What you need to do →
Only the number is wanted: how many lines in the data contain "that"?

Data excerpt →
════

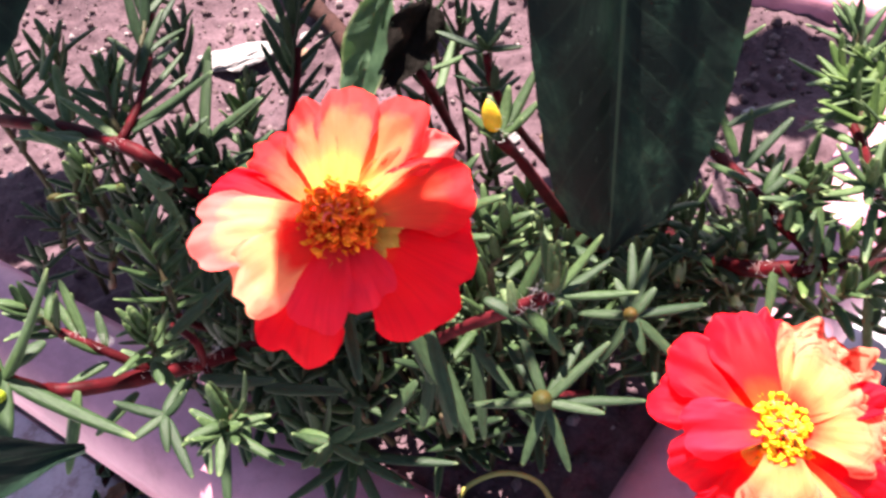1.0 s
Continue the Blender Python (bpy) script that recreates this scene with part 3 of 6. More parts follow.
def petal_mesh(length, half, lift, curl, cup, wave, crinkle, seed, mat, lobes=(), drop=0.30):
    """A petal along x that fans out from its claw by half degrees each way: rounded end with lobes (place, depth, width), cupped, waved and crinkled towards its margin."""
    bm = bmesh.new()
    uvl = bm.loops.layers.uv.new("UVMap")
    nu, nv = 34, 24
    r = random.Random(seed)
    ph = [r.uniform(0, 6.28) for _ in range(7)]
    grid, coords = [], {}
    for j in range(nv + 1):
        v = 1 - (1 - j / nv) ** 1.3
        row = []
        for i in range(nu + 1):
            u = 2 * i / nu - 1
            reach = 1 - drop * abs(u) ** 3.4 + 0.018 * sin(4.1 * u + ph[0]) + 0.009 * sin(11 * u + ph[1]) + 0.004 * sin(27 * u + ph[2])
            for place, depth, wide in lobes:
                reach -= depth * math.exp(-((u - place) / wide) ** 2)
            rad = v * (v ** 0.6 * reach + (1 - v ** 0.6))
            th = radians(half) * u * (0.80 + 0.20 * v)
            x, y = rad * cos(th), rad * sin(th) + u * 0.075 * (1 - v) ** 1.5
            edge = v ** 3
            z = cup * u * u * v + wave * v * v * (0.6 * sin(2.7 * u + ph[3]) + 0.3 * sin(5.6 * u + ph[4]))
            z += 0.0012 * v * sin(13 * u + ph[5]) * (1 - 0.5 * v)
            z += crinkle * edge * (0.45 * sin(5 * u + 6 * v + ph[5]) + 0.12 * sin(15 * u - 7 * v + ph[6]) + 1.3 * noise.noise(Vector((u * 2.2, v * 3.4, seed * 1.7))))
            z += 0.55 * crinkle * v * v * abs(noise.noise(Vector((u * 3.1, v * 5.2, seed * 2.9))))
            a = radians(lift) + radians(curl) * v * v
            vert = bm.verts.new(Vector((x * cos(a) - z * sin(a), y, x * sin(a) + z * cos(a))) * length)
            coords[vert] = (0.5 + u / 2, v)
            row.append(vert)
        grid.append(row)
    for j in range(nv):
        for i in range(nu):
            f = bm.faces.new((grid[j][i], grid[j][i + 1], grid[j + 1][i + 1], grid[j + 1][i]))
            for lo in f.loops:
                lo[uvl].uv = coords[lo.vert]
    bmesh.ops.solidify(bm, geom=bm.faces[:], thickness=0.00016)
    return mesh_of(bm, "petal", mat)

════

Result for this exercise →
2